Da Omero fino a Melville, Conrad e Hemingway il mare è sempre stato una miniera di storie e leggende. Una delle più inquietanti è quella del calamaro gigante. Pare sia nata nel Seicento tra i marinai scandinavi, che lo chiamarono kraken. Poi, nel 1861, una corvetta francese, al largo delle Canarie, ne avvistò uno e tentò di catturarlo. L’avevano quasi tirato a bordo, ma il mostro di sei metri si divincolò e sulla nave rimase solo una pinna di 16 chili.

Qualche anno dopo Julius Verne, che per contratto doveva scrivere tre romanzi l’anno ed era a corto di idee, ricordò la notizia e ne uscì uno degli episodi celebri di Ventimila leghe sotto i mari. «Davanti ai miei occhi apparve un mostro orribile, degno di essere raffigurato nelle leggende del fantastico». Il Mesonychoteuthis hamiltoni fu classificato solo nel 1925; il più grande esemplare conosciuto è in un museo neozelandese e pesa 495 chili.

Novembre è un mese ottimo per i calamari del mediterraneo.
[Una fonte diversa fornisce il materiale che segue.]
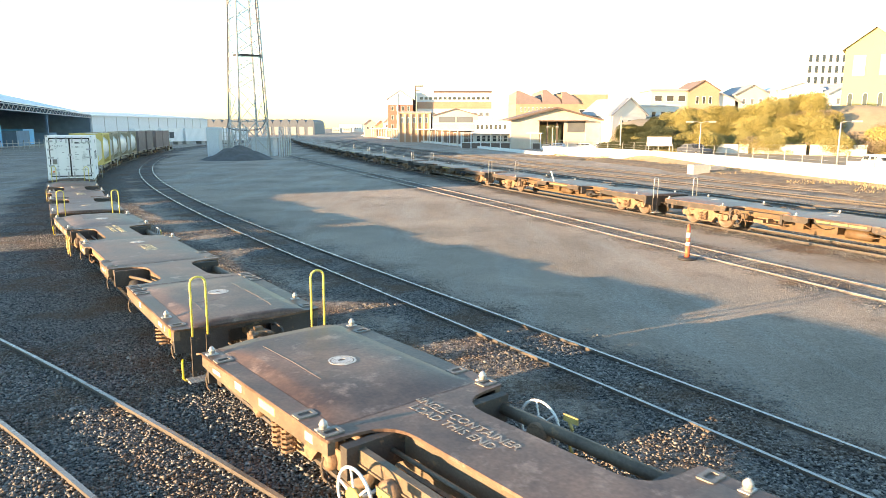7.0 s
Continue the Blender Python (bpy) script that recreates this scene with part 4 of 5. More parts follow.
REEFER = reefer()
TANKS = [tank_container()]
for i in range(3):
    o = copy_thing(TANKS[0], pose(0, 0, 0))
    for q in o.children:
        if q.material_slots[0].material == M["tankframe"]:
            q.material_slots[0].link = "OBJECT"
            q.material_slots[0].material = M["old_frame"]
    TANKS.append(tagged(o, "cream tank container in a worn tan frame"))
BROWNS = [brown_container()]
for i in range(3):
    BROWNS.append(copy_thing(BROWNS[0], pose(0, 0, 0)))
LOADS = [(REEFER, 4, 0.66), (TANKS[0], 5, 0.66), (TANKS[1], 5, 9.9), (TANKS[2], 6, 0.5), (TANKS[3], 6, 9.8)]
LOADS += [(BROWNS[0], 7, 0.9), (BROWNS[1], 7, 8.6), (BROWNS[2], 8, 0.5), (BROWNS[3], 8, 7.0)]

# ---------------------------------------------------------------- buildings and surroundings


def gable(w, d, eave, ridge, z0=0.0):
    """Walls of a gabled block, ridge along y."""
    bm = bmesh.new()
    pts = [(-w / 2, z0), (w / 2, z0), (w / 2, eave), (0, ridge), (-w / 2, eave)]
    a = [bm.verts.new((x, 0, z)) for x, z in pts]
    b = [bm.verts.new((x, d, z)) for x, z in pts]
    bm.faces.new(a), bm.faces.new(list(reversed(b)))
    for i in range(5):
        bm.faces.new((a[i], a[(i + 1) % 5], b[(i + 1) % 5], b[i]))
    return bm


def roof_slabs(w, d, eave, ridge, over=0.4, thick=0.25):
    bm = bmesh.new()
    for sx in (-1, 1):
        k = (ridge - eave) / (w / 2)
        x1 = sx * (w / 2 + over)
        z1 = eave - k * over
        vs = [(0, -over, ridge + 0.02), (x1, -over, z1 + 0.02), (x1, d + over, z1 + 0.02), (0, d + over, ridge + 0.02)]
        a = [bm.verts.new(v) for v in vs]
        b = [bm.verts.new((v[0], v[1], v[2] + thick)) for v in vs]
        bm.faces.new(a), bm.faces.new(list(reversed(b)))
        for i in range(4):
            bm.faces.new((a[i], a[(i + 1) % 4], b[(i + 1) % 4], b[i]))
    return bm


def window_row(parent, wallmat, x0, x1, y, zs, n, w, h, key="glass", frame_key="render_white", out=-1):
    """Windows on a wall that faces -y: frame, pane and sill each."""
    for z in zs:
        for i in range(n):
            x = x0 + (x1 - x0) * (i + 0.5) / n
            b = boxes((x - w / 2, x + w / 2, y - 0.06, y + 0.02, z - h / 2, z - h / 2 + 0.1), (x - w / 2, x + w / 2, y - 0.06, y + 0.02, z + h / 2 - 0.1, z + h / 2), (x - w / 2, x - w / 2 + 0.09, y - 0.06, y + 0.02, z - h / 2 + 0.1, z + h / 2 - 0.1), (x + w / 2 - 0.09, x + w / 2, y - 0.06, y + 0.02, z - h / 2 + 0.1, z + h / 2 - 0.1))
            f = part("window", b, M[frame_key], parent)
            part("pane", boxes((x - w / 2 + 0.09, x + w / 2 - 0.09, y - 0.03, y + 0.01, z - h / 2 + 0.1, z + h / 2 - 0.1)), M[key], f)


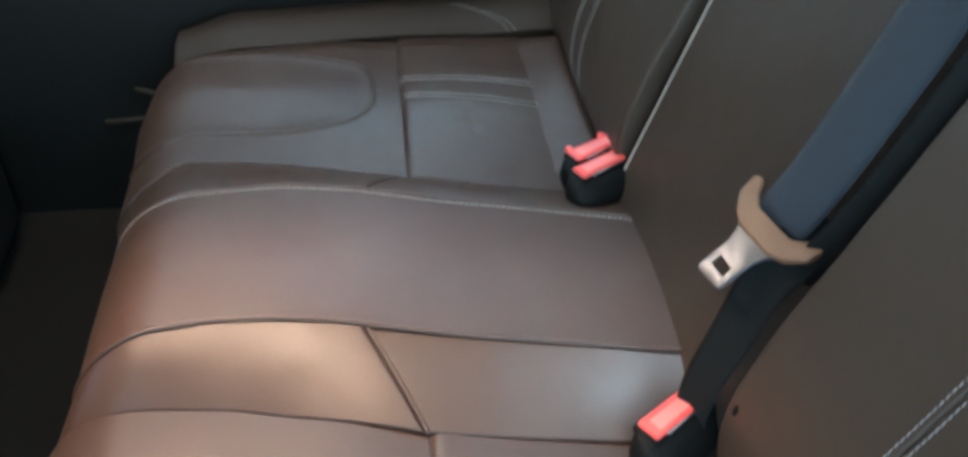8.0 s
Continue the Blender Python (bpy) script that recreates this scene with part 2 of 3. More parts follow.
def frame_of(origin, x_dir, y_dir):
    """A pose with its x axis along x_dir and its y axis near y_dir."""
    x = Vector(x_dir).normalized()
    z = x.cross(Vector(y_dir)).normalized()
    y = z.cross(x)
    m = Matrix((x, y, z)).transposed().to_4x4()
    m.translation = origin
    return m


def steps(length, step, r):
    """Samples along an edge to edge width, dense at the rolled edges."""
    near = [0, 0.08 * r, 0.3 * r, 0.65 * r, 1.1 * r, 1.8 * r]
    near = [q for q in near if q < length * 0.4]
    inner = length - 2 * near[-1]
    n = max(1, int(inner / step))
    vals = near + [near[-1] + inner * k / n for k in range(1, n)] + [length - q for q in reversed(near)]
    return np.array(vals) / length


def smooth01(x):
    x = np.clip(x, 0, 1)
    return x * x * (3 - 2 * x)


def ripple(p, size, seed):
    """Gentle unevenness of stuffed leather, between -1 and 1."""
    return noise.noise(Vector(p) / size + Vector((seed * 7.1, seed * 3.3, 0)))


def pad(name, surface, mat, parent, out=(0, 0, 1), r=0.005, deep=0.02, puff=0.0, puff_width=0.05, step=0.008, rim="uUvV",
        relief=None, rough=0.0008, seed=1, label="", rims=None):
    """One upholstered panel: surface(u, v) in plan units for u, v in 0..1, its rims rolled down into the seams, stuffed by puff,
    closed below. Returns the surface grid for stitching."""
    probe = np.array([[surface(u, v) for v in np.linspace(0, 1, 9)] for u in np.linspace(0, 1, 9)])
    lu = np.linalg.norm(np.diff(probe, axis=0), axis=2).sum(0).max()
    lv = np.linalg.norm(np.diff(probe, axis=1), axis=2).sum(1).max()
    us, vs = steps(lu, step, r), steps(lv, step, r)
    g = np.array([[surface(u, v) for v in vs] for u in us], float)
    gu, gv = np.gradient(g, axis=0), np.gradient(g, axis=1)
    n = np.cross(gu, gv)
    n /= np.linalg.norm(n, axis=2, keepdims=True) + 1e-12
    flip = np.sign((n * np.array(out)).sum(2).mean())
    n *= flip
    du = np.zeros(g.shape[:2])
    du[1:] = np.cumsum(np.linalg.norm(np.diff(g, axis=0), axis=2), axis=0)
    dv = np.zeros(g.shape[:2])
    dv[:, 1:] = np.cumsum(np.linalg.norm(np.diff(g, axis=1), axis=2), axis=1)
    dist = {"u": du, "U": du[-1:] - du, "v": dv, "V": dv[:, -1:] - dv}
    h = np.zeros(g.shape[:2])
    fat = np.ones(g.shape[:2])
    for k in rim:
        rk = (rims or {}).get(k, r)
        q = np.clip(dist[k] / rk, 0, 1)
        h -= rk * (1 - np.sqrt(np.clip(1 - (1 - q) ** 2, 0, 1)))
        fat *= np.sin(np.clip(dist[k] / puff_width, 0, 1) * math.pi / 2)
    h = np.maximum(h, -1.3 * r) + puff * fat
    if relief is not None:
        h = h + relief(g[..., 0], g[..., 1], g[..., 2])
    if rough:
        calm = np.ones_like(h)
        for k in rim:
            calm *= np.clip(dist[k] / 0.02, 0.15, 1)
        for i in range(h.shape[0]):
            for j in range(h.shape[1]):
                h[i, j] += rough * calm[i, j] * (ripple(g[i, j], 0.07, seed) + 0.4 * ripple(g[i, j], 0.025, seed + 5))
    top = g + n * h[..., None]
    a, b = top.shape[:2]
    verts = [tuple(p) for p in top.reshape(-1, 3)]
    faces = [(i * b + j, i * b + j + 1, (i + 1) * b + j + 1, (i + 1) * b + j) for i in range(a - 1) for j in range(b - 1)]
    ring = [(i, 0) for i in range(a)] + [(a - 1, j) for j in range(1, b)] + [(i, b - 1) for i in range(a - 2, -1, -1)] + [(0, j) for j in range(b - 2, 0, -1)]
    start = len(verts)
    verts += [tuple(top[i, j] - n[i, j] * deep) for i, j in ring]
    m = len(ring)
    for k in range(m):
        i, j = ring[k]
        i2, j2 = ring[(k + 1) % m]
        faces.append((i * b + j, i2 * b + j2, start + (k + 1) % m, start + k))
    verts.append(tuple(np.mean([verts[start + k] for k in range(m)], axis=0)))
    faces += [(start + k, start + (k + 1) % m, len(verts) - 1) for k in range(m)]
    ob = mesh_part(name, verts, faces, mat, parent, label)
    fix = bmesh.new()
    fix.from_mesh(ob.data)
    bmesh.ops.recalc_face_normals(fix, faces=fix.faces)
    fix.to_mesh(ob.data)
    fix.free()
    return {"ob": ob, "top": top, "n": n, "u": du, "U": dist["U"], "v": dv, "V": dist["V"]}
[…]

Lasciate stare quelli giganti e optate per quelli intorno al chilo, freschi ovviamente. Sono un po’ cari, ma una volta ogni tanto una bella frittura riconcilia col mondo. Farla in casa è facile; il calamaro fresco lo riconoscete (oltre che dal prezzo) dall’odore: mare, non ammoniaca; e dalla consistenza soda. Buone forbici, farina di semola, tanto olio bollente, poco affollamento e pochi minuti.

Al ristorante è più difficile. Se il cuoco vi dice che li ha freschi, potete accertarvi che non menta con un trucco. Non ordinate subito la frittura e chiedete di portarvene uno crudo, tagliato a listerelle con poco sale, olio e limone. Se è veramente fresco lo troverete profumato, sodo e allo stesso tempo tenero, né sfatto né gommoso. Solo allora, fatti i complimenti al cuoco, direte che vi è venuta una voglia irrefrenabile di frittura.